There might be times when it is necessary to change the ledger. These could occur because of an upgrade to the application, or to fix the result of a software error that had recorded wrong information in the ledger. It could also be because of data protection laws, such as the right to be forgotten. The change would be run by a system administrator with privilege to override the standard permissions. The change itself would be tested and would provide its own audit trail.

With this relational database it would be possible to keep records of all the data related to the financial transactions as well as the transactions themselves. Users with sufficient privilege would be able to query the database to provide standard accounting reports and ad-hoc analyses of the performance of the company, or particular products or particular groups of customers or many other things. The data would be stored in a data model that reflected the real world, and the metadata describing the data model would be held automatically by the databases. The database would then validate the format and content of all data added, automatically.

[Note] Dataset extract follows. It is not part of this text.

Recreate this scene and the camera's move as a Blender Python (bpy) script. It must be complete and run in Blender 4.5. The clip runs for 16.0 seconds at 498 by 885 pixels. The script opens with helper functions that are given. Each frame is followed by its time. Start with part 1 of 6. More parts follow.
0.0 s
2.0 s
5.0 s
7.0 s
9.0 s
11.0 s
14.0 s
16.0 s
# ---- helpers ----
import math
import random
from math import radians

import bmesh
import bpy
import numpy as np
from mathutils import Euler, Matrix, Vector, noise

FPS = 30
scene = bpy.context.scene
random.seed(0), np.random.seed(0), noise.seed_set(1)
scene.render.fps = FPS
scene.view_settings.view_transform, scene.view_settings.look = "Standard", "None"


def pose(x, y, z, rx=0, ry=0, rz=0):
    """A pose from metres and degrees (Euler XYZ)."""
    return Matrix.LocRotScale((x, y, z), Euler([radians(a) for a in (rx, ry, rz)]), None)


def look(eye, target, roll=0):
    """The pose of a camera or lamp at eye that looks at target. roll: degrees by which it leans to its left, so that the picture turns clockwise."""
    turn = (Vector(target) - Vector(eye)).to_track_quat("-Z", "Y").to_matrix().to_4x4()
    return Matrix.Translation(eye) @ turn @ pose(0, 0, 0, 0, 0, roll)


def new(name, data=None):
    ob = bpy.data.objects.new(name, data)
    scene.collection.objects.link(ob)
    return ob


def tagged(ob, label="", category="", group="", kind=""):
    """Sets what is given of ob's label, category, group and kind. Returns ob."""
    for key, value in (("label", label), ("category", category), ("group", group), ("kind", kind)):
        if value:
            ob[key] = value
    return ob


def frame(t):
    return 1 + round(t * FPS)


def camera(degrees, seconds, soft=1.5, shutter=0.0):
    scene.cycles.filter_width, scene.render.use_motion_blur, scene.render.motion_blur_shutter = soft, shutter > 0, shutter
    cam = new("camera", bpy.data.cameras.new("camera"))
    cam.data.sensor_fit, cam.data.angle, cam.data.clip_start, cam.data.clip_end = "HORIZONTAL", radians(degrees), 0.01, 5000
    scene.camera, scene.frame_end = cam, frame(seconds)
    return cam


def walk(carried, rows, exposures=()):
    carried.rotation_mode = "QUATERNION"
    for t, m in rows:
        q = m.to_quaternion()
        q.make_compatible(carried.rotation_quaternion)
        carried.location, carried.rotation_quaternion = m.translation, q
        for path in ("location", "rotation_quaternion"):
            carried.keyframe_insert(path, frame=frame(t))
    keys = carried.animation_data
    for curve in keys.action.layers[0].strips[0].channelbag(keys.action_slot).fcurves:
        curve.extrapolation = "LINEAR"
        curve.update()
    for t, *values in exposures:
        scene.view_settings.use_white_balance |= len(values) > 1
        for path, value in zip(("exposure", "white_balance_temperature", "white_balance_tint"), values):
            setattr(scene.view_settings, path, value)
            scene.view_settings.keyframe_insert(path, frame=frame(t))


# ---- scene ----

The relational database would be able to support applications that did automated payments, to whatever level of complexity the business required. Having to write a "smart contract" in blockchain is at least as much work, almost certainly more work, than implementing the same contract in a database application.

And finally (for now) you could use your ledger for many other things, such as easy and efficient reports, so that you and others in your organisation could inquire about everything from a particular transaction to the financial trends of your organisation over months and years. That would not be easy with blockchain.